WORK TO COMPLETE →
Determine which lines of the records include the word "script", and copy them.

INPUT ROWS →

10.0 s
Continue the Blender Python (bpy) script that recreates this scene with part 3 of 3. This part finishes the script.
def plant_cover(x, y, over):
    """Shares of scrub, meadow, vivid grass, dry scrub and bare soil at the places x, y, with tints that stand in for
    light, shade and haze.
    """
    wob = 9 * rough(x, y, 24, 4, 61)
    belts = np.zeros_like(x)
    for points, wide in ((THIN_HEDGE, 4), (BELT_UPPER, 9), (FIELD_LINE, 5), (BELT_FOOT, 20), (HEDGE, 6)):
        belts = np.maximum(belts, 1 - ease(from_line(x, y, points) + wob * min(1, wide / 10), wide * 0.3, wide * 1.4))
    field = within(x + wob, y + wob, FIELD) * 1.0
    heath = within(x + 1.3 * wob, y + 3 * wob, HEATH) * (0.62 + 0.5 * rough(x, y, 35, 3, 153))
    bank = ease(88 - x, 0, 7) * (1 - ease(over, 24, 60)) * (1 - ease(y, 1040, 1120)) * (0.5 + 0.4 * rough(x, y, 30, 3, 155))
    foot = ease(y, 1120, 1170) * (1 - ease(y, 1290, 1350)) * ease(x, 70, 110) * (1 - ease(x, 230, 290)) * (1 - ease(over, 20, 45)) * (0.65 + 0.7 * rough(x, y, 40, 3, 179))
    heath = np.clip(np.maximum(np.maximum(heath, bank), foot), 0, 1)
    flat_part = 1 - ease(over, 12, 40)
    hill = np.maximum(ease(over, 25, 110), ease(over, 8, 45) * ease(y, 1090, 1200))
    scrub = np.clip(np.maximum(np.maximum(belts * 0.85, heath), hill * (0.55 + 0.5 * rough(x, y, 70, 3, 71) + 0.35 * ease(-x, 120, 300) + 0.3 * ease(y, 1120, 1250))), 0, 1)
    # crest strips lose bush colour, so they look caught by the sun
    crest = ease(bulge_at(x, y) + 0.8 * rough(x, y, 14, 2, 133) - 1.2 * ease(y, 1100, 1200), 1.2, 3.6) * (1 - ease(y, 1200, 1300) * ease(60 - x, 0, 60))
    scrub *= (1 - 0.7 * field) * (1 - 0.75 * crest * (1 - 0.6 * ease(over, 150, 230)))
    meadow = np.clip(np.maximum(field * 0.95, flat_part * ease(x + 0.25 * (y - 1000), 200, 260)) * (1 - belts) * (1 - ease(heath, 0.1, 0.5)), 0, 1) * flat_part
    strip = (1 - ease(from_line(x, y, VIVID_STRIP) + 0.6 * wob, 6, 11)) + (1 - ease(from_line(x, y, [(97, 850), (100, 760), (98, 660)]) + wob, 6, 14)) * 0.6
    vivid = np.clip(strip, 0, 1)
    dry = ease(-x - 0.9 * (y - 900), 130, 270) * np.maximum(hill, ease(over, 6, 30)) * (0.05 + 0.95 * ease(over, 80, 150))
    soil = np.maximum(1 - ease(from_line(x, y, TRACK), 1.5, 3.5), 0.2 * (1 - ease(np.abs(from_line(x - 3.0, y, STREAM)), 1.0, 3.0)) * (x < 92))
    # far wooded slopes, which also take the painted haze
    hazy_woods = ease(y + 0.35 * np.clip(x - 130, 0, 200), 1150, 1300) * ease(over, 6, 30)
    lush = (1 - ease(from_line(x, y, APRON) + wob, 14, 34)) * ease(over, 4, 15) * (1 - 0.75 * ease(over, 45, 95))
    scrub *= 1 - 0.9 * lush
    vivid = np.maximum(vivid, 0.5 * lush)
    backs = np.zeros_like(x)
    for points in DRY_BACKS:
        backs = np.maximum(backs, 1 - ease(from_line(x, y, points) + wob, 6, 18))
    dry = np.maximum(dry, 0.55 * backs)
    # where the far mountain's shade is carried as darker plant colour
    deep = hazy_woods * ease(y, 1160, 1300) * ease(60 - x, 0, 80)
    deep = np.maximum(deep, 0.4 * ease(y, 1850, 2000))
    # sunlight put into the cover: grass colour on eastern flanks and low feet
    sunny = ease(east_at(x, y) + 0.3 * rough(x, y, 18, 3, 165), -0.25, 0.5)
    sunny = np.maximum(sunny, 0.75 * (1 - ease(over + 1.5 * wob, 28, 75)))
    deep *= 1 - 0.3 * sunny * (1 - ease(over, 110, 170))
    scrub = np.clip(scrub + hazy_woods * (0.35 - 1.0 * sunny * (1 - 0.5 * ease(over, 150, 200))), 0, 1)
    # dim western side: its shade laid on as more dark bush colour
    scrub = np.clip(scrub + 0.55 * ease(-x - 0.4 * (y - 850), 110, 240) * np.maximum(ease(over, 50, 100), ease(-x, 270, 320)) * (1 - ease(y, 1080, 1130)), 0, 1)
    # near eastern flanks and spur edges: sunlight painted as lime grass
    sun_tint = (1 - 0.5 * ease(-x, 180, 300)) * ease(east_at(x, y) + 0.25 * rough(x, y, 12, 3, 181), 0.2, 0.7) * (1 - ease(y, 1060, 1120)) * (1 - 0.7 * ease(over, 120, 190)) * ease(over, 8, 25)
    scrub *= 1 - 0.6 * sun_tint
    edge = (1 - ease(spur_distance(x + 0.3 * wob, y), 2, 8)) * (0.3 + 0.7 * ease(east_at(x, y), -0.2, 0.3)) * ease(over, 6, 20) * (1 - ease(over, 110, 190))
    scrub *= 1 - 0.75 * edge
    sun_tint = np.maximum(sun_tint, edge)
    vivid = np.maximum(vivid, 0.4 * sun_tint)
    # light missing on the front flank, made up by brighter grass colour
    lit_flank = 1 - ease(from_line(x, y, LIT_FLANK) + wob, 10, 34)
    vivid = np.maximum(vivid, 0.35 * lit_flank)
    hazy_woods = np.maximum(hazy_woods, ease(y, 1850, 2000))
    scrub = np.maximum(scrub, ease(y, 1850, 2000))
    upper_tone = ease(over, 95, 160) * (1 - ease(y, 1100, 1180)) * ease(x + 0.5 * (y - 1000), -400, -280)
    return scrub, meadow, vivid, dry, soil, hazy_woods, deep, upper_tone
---
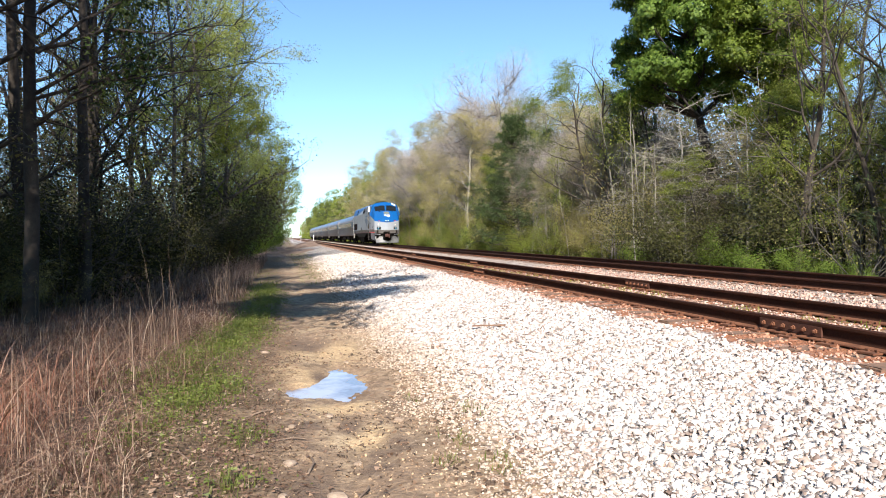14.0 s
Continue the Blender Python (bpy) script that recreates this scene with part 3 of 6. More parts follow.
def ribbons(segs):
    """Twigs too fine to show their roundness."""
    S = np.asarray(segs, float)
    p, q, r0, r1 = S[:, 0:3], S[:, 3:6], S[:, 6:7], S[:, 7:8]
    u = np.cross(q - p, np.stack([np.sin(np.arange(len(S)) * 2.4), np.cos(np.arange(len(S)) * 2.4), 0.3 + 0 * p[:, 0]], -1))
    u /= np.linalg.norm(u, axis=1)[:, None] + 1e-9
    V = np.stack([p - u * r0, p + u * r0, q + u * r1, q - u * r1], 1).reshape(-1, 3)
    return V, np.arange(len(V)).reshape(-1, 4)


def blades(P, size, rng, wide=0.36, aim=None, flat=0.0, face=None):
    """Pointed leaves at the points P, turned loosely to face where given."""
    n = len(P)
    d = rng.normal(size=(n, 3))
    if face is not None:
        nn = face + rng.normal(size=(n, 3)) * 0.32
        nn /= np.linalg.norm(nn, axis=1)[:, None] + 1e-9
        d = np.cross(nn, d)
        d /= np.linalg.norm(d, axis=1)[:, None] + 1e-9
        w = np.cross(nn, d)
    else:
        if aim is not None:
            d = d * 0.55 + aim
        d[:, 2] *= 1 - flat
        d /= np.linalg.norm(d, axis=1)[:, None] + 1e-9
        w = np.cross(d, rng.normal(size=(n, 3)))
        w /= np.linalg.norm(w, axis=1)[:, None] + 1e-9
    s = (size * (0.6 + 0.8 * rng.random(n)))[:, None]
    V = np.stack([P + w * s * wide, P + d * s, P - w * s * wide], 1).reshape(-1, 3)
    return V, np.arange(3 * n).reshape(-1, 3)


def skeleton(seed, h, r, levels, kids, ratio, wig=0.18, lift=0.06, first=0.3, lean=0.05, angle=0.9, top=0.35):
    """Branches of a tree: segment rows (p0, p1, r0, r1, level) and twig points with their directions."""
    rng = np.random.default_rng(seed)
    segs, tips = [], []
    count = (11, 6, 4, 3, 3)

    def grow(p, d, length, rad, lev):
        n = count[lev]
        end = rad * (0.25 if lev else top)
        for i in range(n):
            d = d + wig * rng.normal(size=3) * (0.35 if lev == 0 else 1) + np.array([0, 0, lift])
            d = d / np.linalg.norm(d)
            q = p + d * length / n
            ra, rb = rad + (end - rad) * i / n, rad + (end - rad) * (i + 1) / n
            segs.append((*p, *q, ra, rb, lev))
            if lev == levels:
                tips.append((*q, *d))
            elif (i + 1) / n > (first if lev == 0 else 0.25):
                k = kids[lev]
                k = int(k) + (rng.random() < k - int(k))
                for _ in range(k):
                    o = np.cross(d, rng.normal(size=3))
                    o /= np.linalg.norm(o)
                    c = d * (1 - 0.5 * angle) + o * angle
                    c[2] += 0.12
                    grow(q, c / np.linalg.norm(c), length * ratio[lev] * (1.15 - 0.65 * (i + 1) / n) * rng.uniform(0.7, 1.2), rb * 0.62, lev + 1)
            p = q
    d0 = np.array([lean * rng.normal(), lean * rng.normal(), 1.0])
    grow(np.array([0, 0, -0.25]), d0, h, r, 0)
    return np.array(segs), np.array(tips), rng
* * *
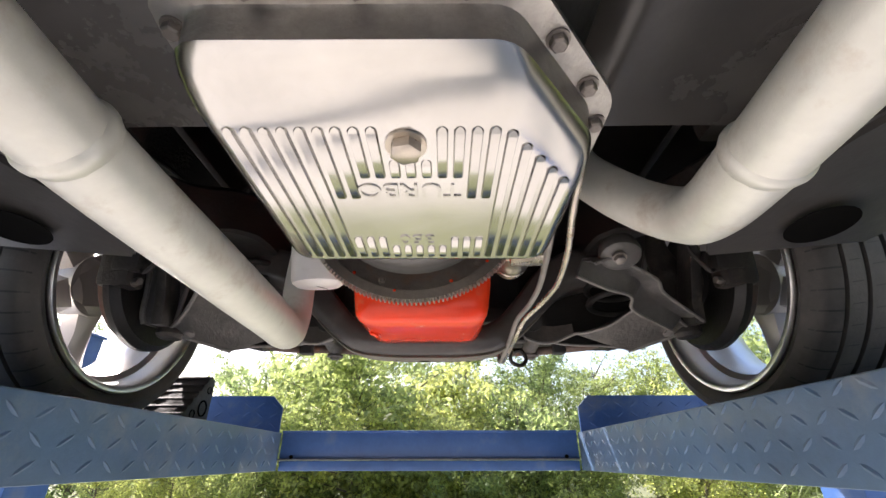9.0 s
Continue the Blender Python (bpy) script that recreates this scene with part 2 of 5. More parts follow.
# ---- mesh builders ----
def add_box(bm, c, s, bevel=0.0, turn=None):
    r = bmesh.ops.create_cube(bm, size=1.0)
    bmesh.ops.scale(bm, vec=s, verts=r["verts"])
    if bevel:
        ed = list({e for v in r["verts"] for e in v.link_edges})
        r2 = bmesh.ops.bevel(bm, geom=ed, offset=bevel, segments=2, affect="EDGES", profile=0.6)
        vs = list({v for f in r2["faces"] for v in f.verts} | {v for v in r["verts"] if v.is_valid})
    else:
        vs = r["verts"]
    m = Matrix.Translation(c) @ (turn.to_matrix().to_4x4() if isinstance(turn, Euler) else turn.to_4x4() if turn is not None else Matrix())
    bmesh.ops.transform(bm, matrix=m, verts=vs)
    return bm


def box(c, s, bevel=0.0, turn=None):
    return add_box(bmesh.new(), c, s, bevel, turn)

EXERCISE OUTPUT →
Continue the Blender Python (bpy) script that recreates this scene with part 3 of 3. This part finishes the script.
Continue the Blender Python (bpy) script that recreates this scene with part 3 of 6. More parts follow.
Continue the Blender Python (bpy) script that recreates this scene with part 2 of 5. More parts follow.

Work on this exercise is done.